Point Reyes Light - December 29, 2005

Farewell, Feral West; Mavis won't 'jump the shark'

By Larken Bradley

After more than 11 years in The Light, this week Tomales cartoonist Kathryn LeMieux’s comic strip, Feral West, is appearing in the paper for the last time.

Explaining her decision to move on, LeMieux said, "Feral West is going strong now. It’s a good time to wrap it up."

LeMieux alluded to a moment in the old television sit-com, "Happy Days," in which the lead character – skimming over ocean swells on water skis – jumped over a shark. The episode was a watershed moment for the series, after which its popularity began to decline. She said she didn’t want to jump the shark.

While admitting she’ll miss having a voice as West Marin’s cartoonist, LeMieux will continue working as one of six artists with an all-woman cartooning team that creates Six Chix for the King Features Syndicate. Also a fine artist, she intends to devote more time to her painting.

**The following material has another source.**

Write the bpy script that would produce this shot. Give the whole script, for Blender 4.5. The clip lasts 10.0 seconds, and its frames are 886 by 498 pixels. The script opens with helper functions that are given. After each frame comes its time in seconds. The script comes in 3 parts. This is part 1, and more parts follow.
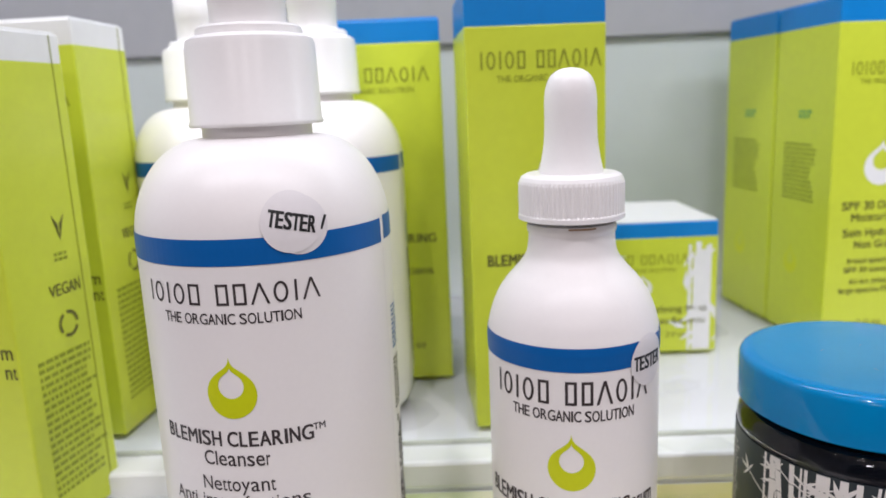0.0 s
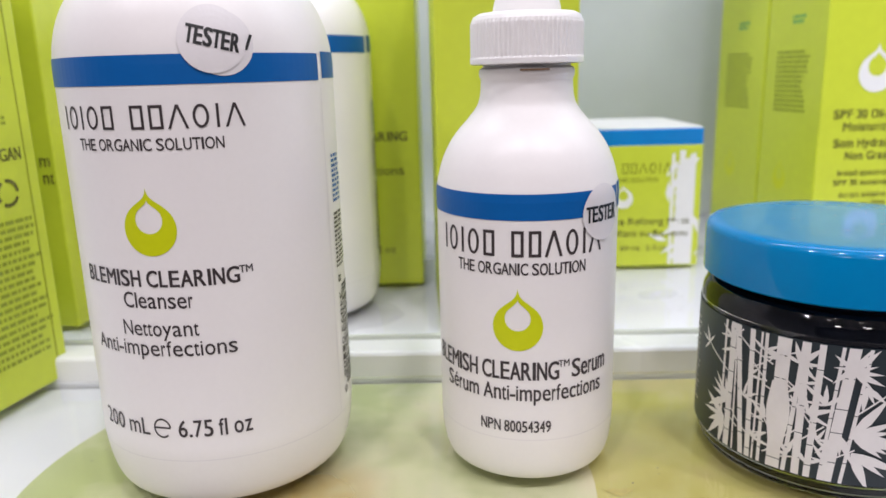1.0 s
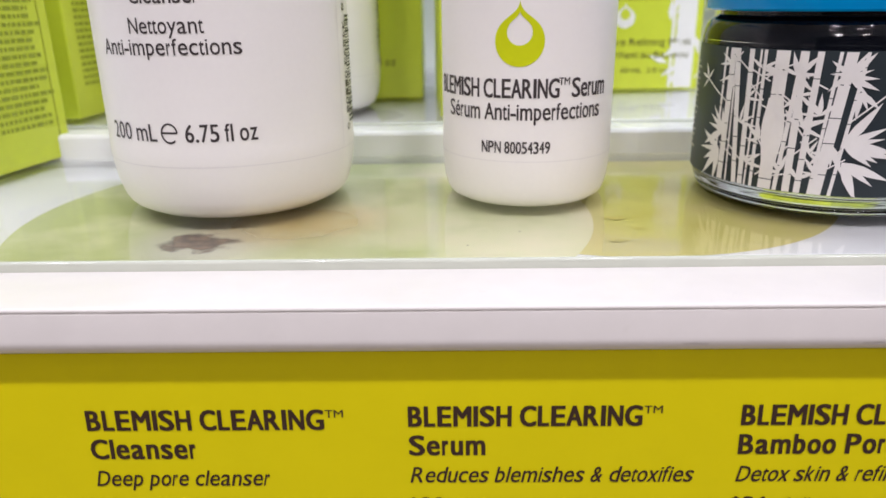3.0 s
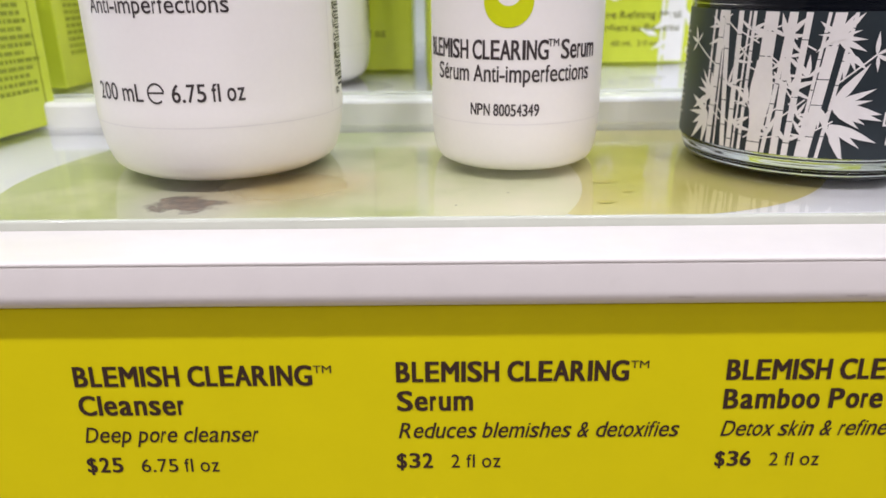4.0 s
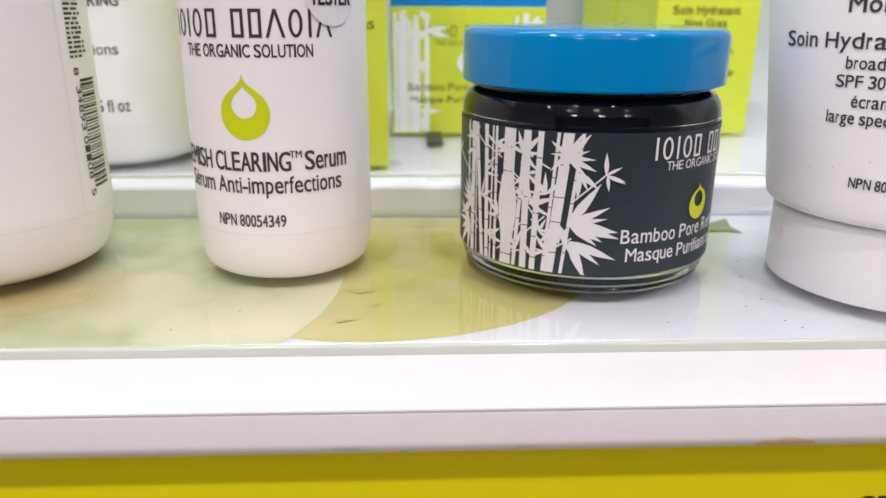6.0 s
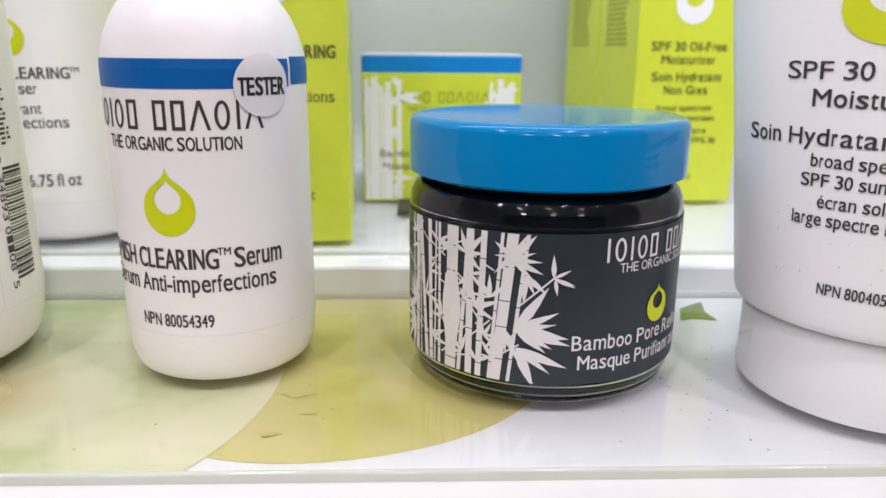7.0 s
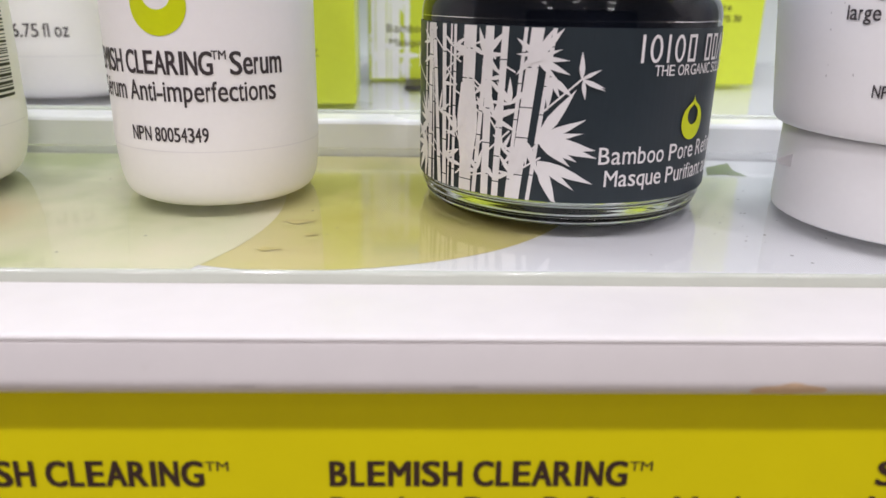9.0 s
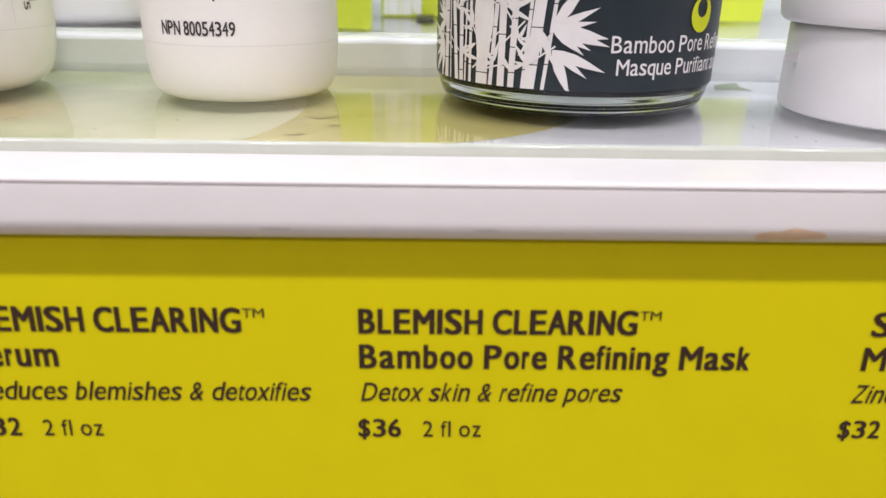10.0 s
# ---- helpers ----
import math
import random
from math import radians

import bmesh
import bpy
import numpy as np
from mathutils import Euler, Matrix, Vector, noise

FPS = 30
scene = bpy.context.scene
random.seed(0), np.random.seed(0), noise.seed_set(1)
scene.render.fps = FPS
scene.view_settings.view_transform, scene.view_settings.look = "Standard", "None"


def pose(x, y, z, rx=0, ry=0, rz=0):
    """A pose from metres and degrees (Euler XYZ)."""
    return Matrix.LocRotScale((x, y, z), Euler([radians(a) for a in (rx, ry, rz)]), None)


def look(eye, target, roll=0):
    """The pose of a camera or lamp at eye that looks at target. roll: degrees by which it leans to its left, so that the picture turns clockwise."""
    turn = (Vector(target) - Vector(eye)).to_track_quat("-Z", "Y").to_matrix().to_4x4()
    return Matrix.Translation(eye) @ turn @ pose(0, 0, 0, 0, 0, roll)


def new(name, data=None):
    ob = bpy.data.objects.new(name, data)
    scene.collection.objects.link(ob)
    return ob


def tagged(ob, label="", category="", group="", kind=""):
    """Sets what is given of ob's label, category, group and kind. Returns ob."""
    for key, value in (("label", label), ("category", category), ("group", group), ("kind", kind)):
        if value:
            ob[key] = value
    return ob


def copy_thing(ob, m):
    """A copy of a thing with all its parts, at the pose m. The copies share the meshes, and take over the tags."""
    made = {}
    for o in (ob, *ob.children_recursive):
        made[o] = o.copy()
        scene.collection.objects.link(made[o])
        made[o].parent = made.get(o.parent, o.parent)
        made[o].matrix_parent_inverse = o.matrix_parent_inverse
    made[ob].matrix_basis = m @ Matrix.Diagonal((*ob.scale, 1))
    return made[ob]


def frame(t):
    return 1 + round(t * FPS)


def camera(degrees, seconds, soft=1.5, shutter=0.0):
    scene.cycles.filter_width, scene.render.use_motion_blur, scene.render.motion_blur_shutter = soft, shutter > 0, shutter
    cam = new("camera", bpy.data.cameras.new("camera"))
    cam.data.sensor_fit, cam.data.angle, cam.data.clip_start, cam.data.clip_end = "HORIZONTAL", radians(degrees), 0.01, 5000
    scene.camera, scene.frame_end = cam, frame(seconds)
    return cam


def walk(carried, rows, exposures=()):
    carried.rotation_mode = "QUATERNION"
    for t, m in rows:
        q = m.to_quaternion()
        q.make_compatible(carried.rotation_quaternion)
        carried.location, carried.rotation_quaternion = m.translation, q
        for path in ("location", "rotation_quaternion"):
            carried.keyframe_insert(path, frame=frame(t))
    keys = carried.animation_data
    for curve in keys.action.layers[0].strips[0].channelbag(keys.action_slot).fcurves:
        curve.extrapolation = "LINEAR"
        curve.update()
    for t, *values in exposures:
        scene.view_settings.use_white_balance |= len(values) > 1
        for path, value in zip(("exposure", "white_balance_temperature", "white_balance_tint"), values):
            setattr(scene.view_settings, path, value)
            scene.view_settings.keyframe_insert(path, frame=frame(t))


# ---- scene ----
cam = camera(62.93, 10.0)
PATH = [
    (0, (-0.02488, 0.00836, 0.1187), (-0.04937, 1.96899, -0.27542), -2.461),
    (0.5, (-0.01507, 0.01201, 0.09955), (-0.05193, 1.96779, -0.31706), -1.938),
    (1, (-0.01222, 0.01323, 0.08965), (-0.05485, 1.95621, -0.38259), -1.519),
    (1.5, (-0.01399, 0.00799, 0.07424), (-0.06007, 1.93687, -0.45235), -1.242),
    (2, (-0.01288, 0.00463, 0.06277), (-0.0571, 1.9172, -0.52043), -1.010),
    (2.5, (-0.01412, 0.00157, 0.05272), (-0.05406, 1.89954, -0.57664), -0.921),
    (3, (-0.01415, -0.00204, 0.0467), (-0.04827, 1.88528, -0.61423), -0.864),
    (3.2, (-0.01511, -0.00370, 0.04281), (-0.04933, 1.87813, -0.63362), -0.819),
    (4.3, (-0.01099, -0.00375, 0.04134), (-0.01197, 1.86924, -0.66003), -0.606),
    (4.5, (-0.00786, -0.00356, 0.04081), (-0.00186, 1.86862, -0.66269), -0.619),
    (5, (0.00541, -0.0038, 0.04409), (0.03501, 1.87112, -0.65149), -0.400),
    (5.5, (0.02461, -0.00053, 0.05027), (0.05809, 1.88279, -0.62201), -0.388),
    (6, (0.03482, 0.00582, 0.05829), (0.11155, 1.9019, -0.57335), 0.314),
    (6.2, (0.04018, 0.00881, 0.06398), (0.09191, 1.91792, -0.52984), 0.140),
    (7.3, (0.04965, 0.02744, 0.06989), (0.12289, 1.95556, -0.45641), 0.705),
    (7.5, (0.05123, 0.03237, 0.07558), (0.13478, 1.9427, -0.51064), 0.706),
    (8, (0.0528, 0.0324, 0.06883), (0.12804, 1.94137, -0.52295), 0.841),
    (8.5, (0.04741, 0.02562, 0.05197), (0.12114, 1.92666, -0.56497), 1.042),
    (9, (0.04655, 0.02323, 0.03981), (0.10482, 1.90906, -0.6237), 1.065),
    (9.5, (0.04562, 0.01557, 0.03191), (0.10909, 1.89195, -0.65744), 1.173),
    (10, (0.044, 0.01207, 0.02624), (0.0909, 1.87543, -0.6988), 1.066),
]
walk(cam, [(t, look(eye, target, roll)) for t, eye, target, roll in PATH], [(0.0, -0.36), (1.0, -0.23), (2.0, -0.18), (3.0, -0.10), (4.5, -0.05), (6.0, -0.06), (7.5, -0.15), (8.5, -0.17), (9.0, -0.18), (9.5, -0.07), (10.0, 0.02)])
cam.data.dof.use_dof, cam.data.dof.focus_distance, cam.data.dof.aperture_fstop = True, 0.138, 20.0

import itertools

# ---- world, lights ----
wd = bpy.data.worlds.new("store_air")
scene.world = wd
wd.use_nodes = True
wd.node_tree.nodes["Background"].inputs[0].default_value = (0.9, 0.95, 1.0, 1)
wd.node_tree.nodes["Background"].inputs[1].default_value = 0.3


def downlight_or_fill(x, y, z, size, watts, colour=(1.0, 0.938, 0.985)):
    data = bpy.data.lights.new("ceiling_downlight_or_fill", "AREA")
    data.shape, data.size, data.energy, data.color = "DISK", size, watts, colour
    ob = new("ceiling_downlight_or_fill", data)
    ob.matrix_world = look((x, y, z), (x * 0.5, y * 0.5 + 0.08, 0.0))
    return ob


for lx in (-0.9, -0.3, 0.3, 0.9):
    downlight_or_fill(lx, -0.50, 1.38, 0.08, 6.0, (0.99, 0.945, 1.03))
for lx in (-0.7, 0.0, 0.7):
    downlight_or_fill(lx, -1.05, 1.38, 0.16, 0.5)
    # far row: unseen fill lamps added to brighten faces turned forward
    downlight_or_fill(lx * 1.5, -2.3, 1.38, 0.30, 9.3, (1.0, 0.925, 0.94))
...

Her work can be seen at Bodega Landmark Gallery in Bodega Bay.

The Light’s new owner wanted to make clear that the decision to end Feral West was made by LeMieux. "We’ll miss Kathryn LeMieux’s contribution – people love Feral West," said The Light’s publisher Robert Plotkin.

"We wish she wouldn’t stop the cartoon and would welcome her back at any time she feels reinvigorated."

Good-natured fun

Asked if Feral West might be resurrected with another media outlet some day, the artist offered a thoughtful, "I don’t know."

Among the comic strip’s characters are a pastry-loving dairy cow and her pal – a raincoat-wearing skunk; two voluptuous, hedonistic mermaids clad in starfish brassieres; and an awkward, harassed park ranger.

In recent months, the strip has poked good-natured fun at the royal visit to West Marin from Prince Charles and his bride, Camilla; The Light’s annual Heavy Zucchini Contest; and wild turkeys that caused a power outage in Tomales, ruffling locals’ feathers.

Her only regret is that in the early days she "may have picked on the park service too much."

Like Doonesbury

Kathryn LeMieux enjoyed her professional relationship with Light editor and publisher emeritus, Dave Mitchell. "He treated me as a journalist," she said.

In an e-mail message, Mitchell offered his reflections on LeMieux’s years with The Light: "Some of Kathryn’s cartoons were indeed comic strips, but often they were wry commentaries on West Marin events, encapsulating the many ironies of public controversies here. In that respect she was like Doonesbury cartoonist Gary Trudeau, whose comic strip in 1975 won a Pulitzer for ‘Editorial Cartooning.’ In the annual judging of the state’s newspapers by the California Newspaper Publishers’ Association, Kathryn likewise won repeated awards for editorial cartooning even though Feral West appears to be a comic strip."

Small-town cartooning

Continued Mitchell, "Editorial cartooning in a small-town newspaper is far more difficult than at a metropolitan daily. It’s easy to draw a man who looks vaguely like a monkey with a long nose and then have people around the world recognize the caricature of George Bush. Kathryn couldn’t do that in West Marin, where her subjects have been the denizens of 14 small towns."

The trick, he suggested, was to portray local people in an amusing yet kindly way.

"Kathryn had to be clever if her subjects were to be recognizable, and their deportment, rather than the way they looked, is what identified them," Mitchell said.

"Like editorial cartoonists such as Herb Block, Bill Mauldin, Paul Conrad, and Pat Oliphant, Kathryn was so successful because she took time to thoroughly background herself on topics in the news. Often she would call the newsroom to discuss West Marin events with editors or reporters.

Fera and Lana

"I, like most Light readers, have always been enchanted by Mavis the cow and Ted the skunk, the Candide and Dr. Pangloss of our coastal countryside. And I’m so fond of the California Mermaids that I have a 2-foot by 3-foot oil painting on my bedroom wall of Fera and her pet shark Fluffy, and Lana with her cigar and cocktail glass.

"It would merely be fun to have a nationally syndicated cartoonist living in Tomales, but to have had one drawing a special cartoon for The Light each week for 11 years has been extraordinary."